If Fukuyama, like most other discussing the post 1989 world had taken notice of the 1988 Basel Accord, their conclusions would have been quite different. As a minimum they would not be referencing a liberal world order.

That is because the introduction of risk-weighted capital requirements for banks, which set a risk weight of 0% for the sovereign and 100% for the We the (risky) people, has obviously nothing to do with a liberal order, and much more to do with runaway statism.

Sir, the so often mentioned and disavowed neoliberalism is simple froth on the surface. Pure and unabridged statism is the real undercurrent that guides our economies.

If only researchers, for instances at the IMF, had researched what those bank regulations have signified to lower the interests on public debt, and to make it harder for SMEs and entrepreneurs to access bank credit, our current financial policies, and consequently our economies, would have looked quite different.

@PerKurowski

October 05, 2016

The Basel Accord’s statism and misregulation trumped all neoliberalism and deregulation

Martin Wolf writes: “banks remain highly fragile businesses. By their nature, banks are highly leveraged entities with ultra-liquid liabilities and far more illiquid assets…What remains disheartening is that shareholders and a few small fry among the employees have been punished, but the decision makers who ran these institutions have escaped more or less unscathed.” “Deutsche Bank offers a tough lesson in risk” October 5.

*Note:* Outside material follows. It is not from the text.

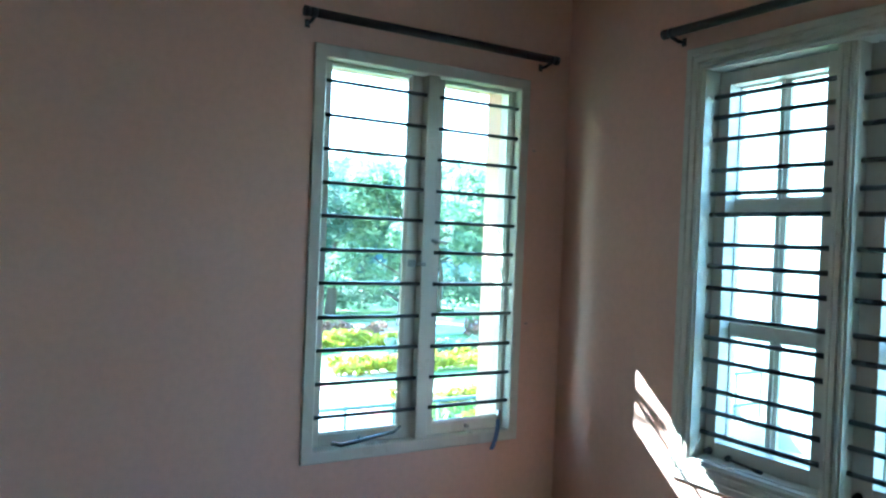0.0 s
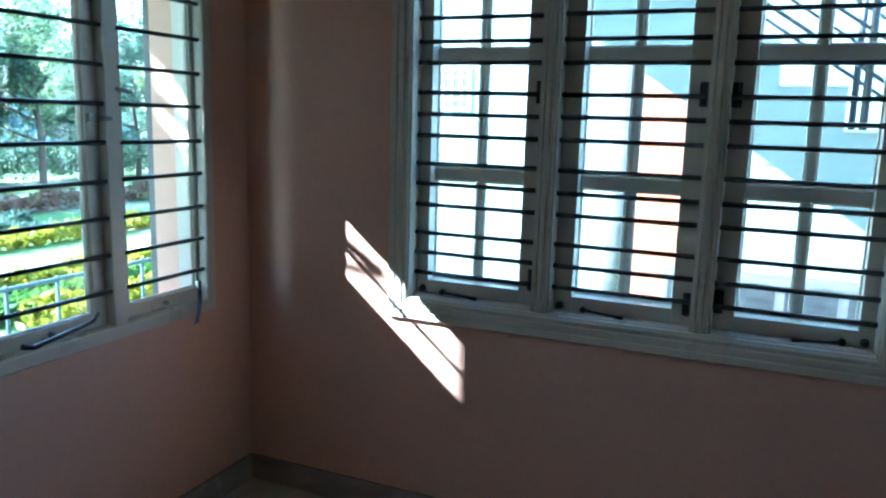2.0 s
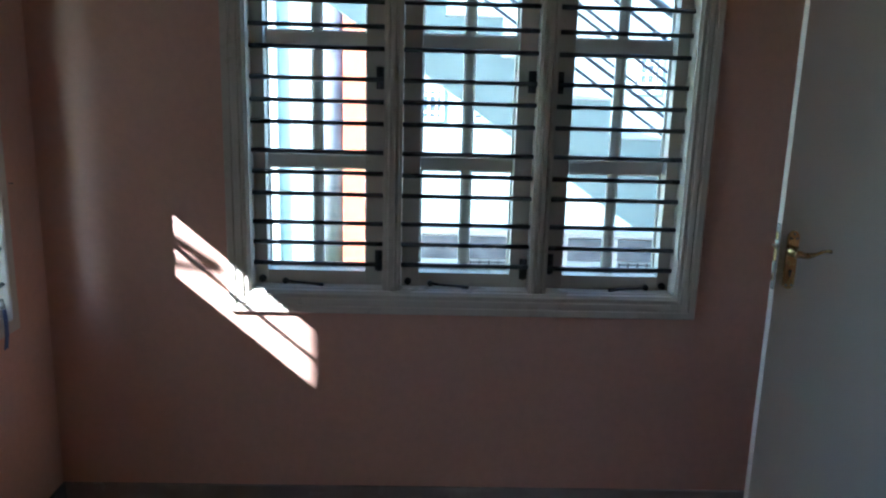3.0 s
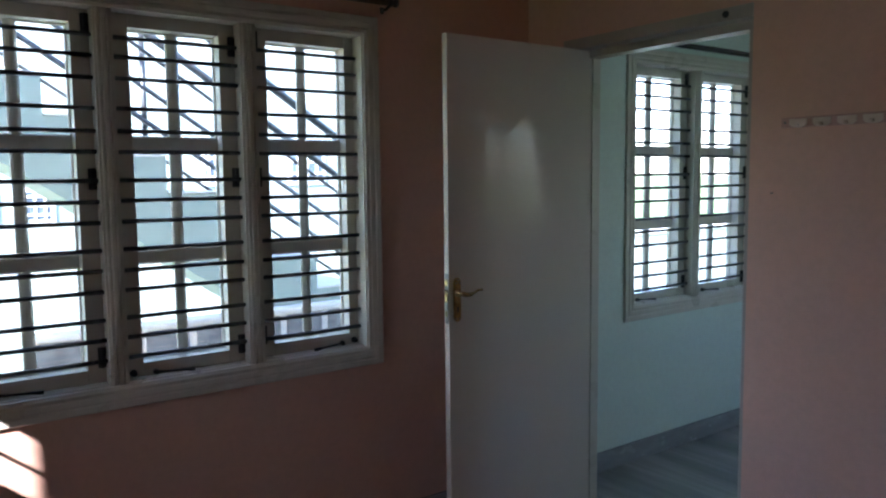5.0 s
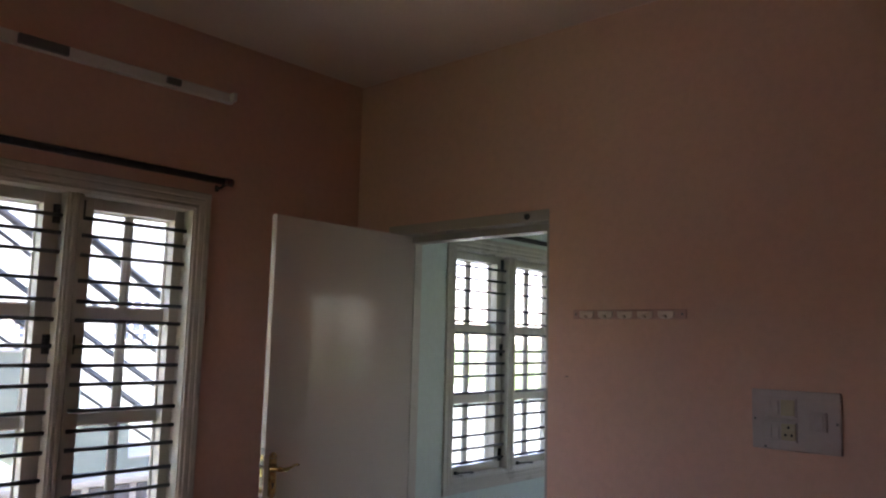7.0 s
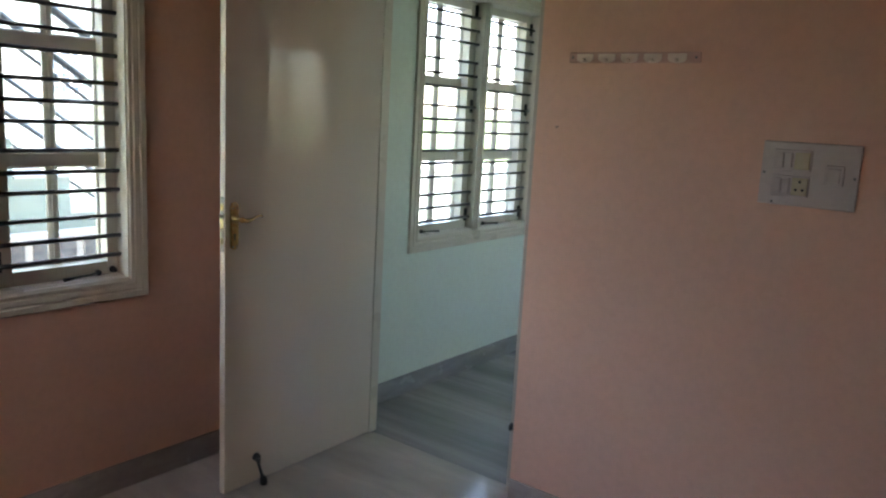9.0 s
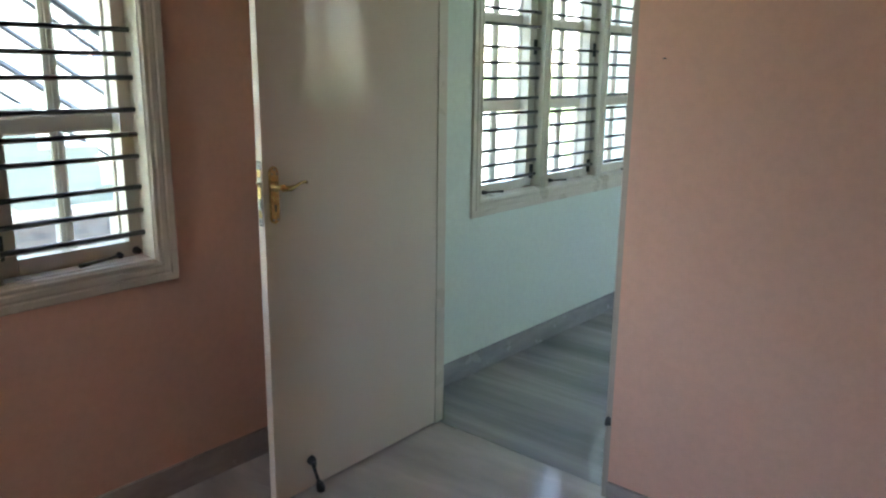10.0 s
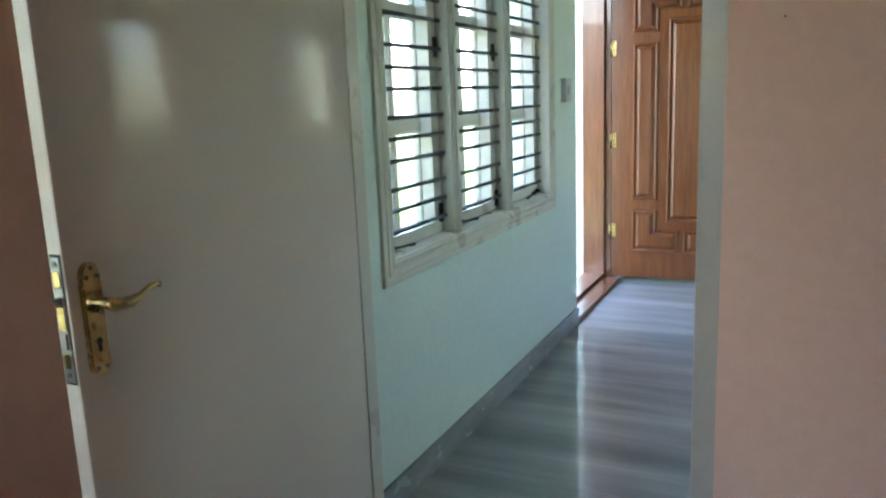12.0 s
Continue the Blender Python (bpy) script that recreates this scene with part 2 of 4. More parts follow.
def prism(bm, outline, axis, lo, hi):
    """A flat outline pushed along an axis: outline in the other two coordinates, in order."""
    def at(p, h):
        return (h, *p) if axis == 0 else (p[0], h, p[1]) if axis == 1 else (*p, h)
    a, b = [bm.verts.new(at(p, lo)) for p in outline], [bm.verts.new(at(p, hi)) for p in outline]
    bm.faces.new(a), bm.faces.new(list(reversed(b)))
    for k in range(len(outline)):
        j = (k + 1) % len(outline)
        bm.faces.new((a[k], b[k], b[j], a[j]))
    bmesh.ops.recalc_face_normals(bm, faces=bm.faces[:])
    return bm


def thing(name, m=None, label="", category="", group="", kind=""):
    ob = new(name)
    ob.empty_display_size = 0.1
    if m is not None:
        ob.matrix_world = m
    return tagged(ob, label, category, group, kind)


def part(name, bm, material, parent=None, label=""):
    me = bpy.data.meshes.new(name)
    bmesh.ops.recalc_face_normals(bm, faces=bm.faces[:])
    bm.to_mesh(me)
    bm.free()
    me.materials.append(material)
    ob = new(name, me)
    ob.parent = parent
    return tagged(ob, label)


def nb():
    return bmesh.new()


def structure(name, bm, material, label, category):
    return tagged(part(name, bm, material), label, category, kind="structure")


# ---- plan ----
NORTH, EAST, SOUTH, HALL_E = 2.50, 2.228, -0.463, 2.135
SOUTH_BACK, WEST, CEIL = -0.60, -1.75, 2.80
OUT_N, OUT_E = 2.73, 2.46
HALL_S = -6.9
DOOR_L, DOOR_R, HEAD = 1.955, 1.095, 2.00      # hinge side, latch side, top of the passage
ENTRY_N, ENTRY_S = -3.22, -4.36

# windows: outer frame a0, a1, z0, z1 in each wall's own axis
WIN_A = (1.165, 2.035, 0.725, 2.092)
WIN_B = (-1.905, -0.35, 0.733, 2.125)
WIN_G = (1.026, 2.80, 0.745, 2.125)


def wall_with_hole(bm, axis, lo, hi, d0, d1, holes, z0=0.0, z1=CEIL + 0.2):
    """A wall along x (axis 0) or y (axis 1) from lo to hi, d0 to d1 thick, with (a0, a1, z0, z1) holes."""
    def put(a0, a1, b0, b1):
        if a1 - a0 > 1e-4 and b1 - b0 > 1e-4:
            if axis == 0:
                box(bm, a0, a1, d0, d1, b0, b1)
            else:
                box(bm, d0, d1, a0, a1, b0, b1)
    at = lo
    for a0, a1, h0, h1 in sorted(holes):
        put(at, a0, z0, z1)
        put(a0, a1, z0, h0)
        put(a0, a1, h1, z1)
        at = a1
    put(at, hi, z0, z1)
    return bm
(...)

Wolf is totally correct on that! But, may I ask, what about the responsibility of regulators who, against all common sense, allowed banks to leverage their equity and the support they received from society; limitless when lending to its own or to a friendly sovereign; over 35 to 1 when financing residential mortgages; and 62.5 to 1 only because a human fallible agency rated a creditor AAA to AA?

There’s been absolutely nothing of holding those regulators accountable, worse yet they are still in charge of the most important monetary policy decisions.

And what about the responsibilities of leading opinion makers like Martin Wolf himself, when they refuse to acknowledge the extremely serious distortions in the allocation of bank credit to the real economy risk weighted capital requirements for banks produce?

I am currently reading Philip Ther’s interesting “Europe since 1989”. Already I do not how many times in the very first chapters I have seen neoliberalism and deregulation mentioned. What a difference a year makes! Had Ther began his history in 1988, he might have had to include the Basel Accord with its risk weights of 0% for the Sovereign and of 100% for We the People. Frankly, when all is said and done, the Basel Accord’s statism and miss-regulation has trumped all neoliberalism and deregulation.

As for the Deutsche Bank, its best chance for a sturdier future, lies in regulators telling all banks to abandon the business model of maximizing returns on equity by minimizing capital that their regulations promoted.

Let us pray, for our children’s and grandchildren’s sake, that banks return soon to earn their returns on equity by evaluating risk adjusted interest rates and size of exposures, without any considerations to capital requirements.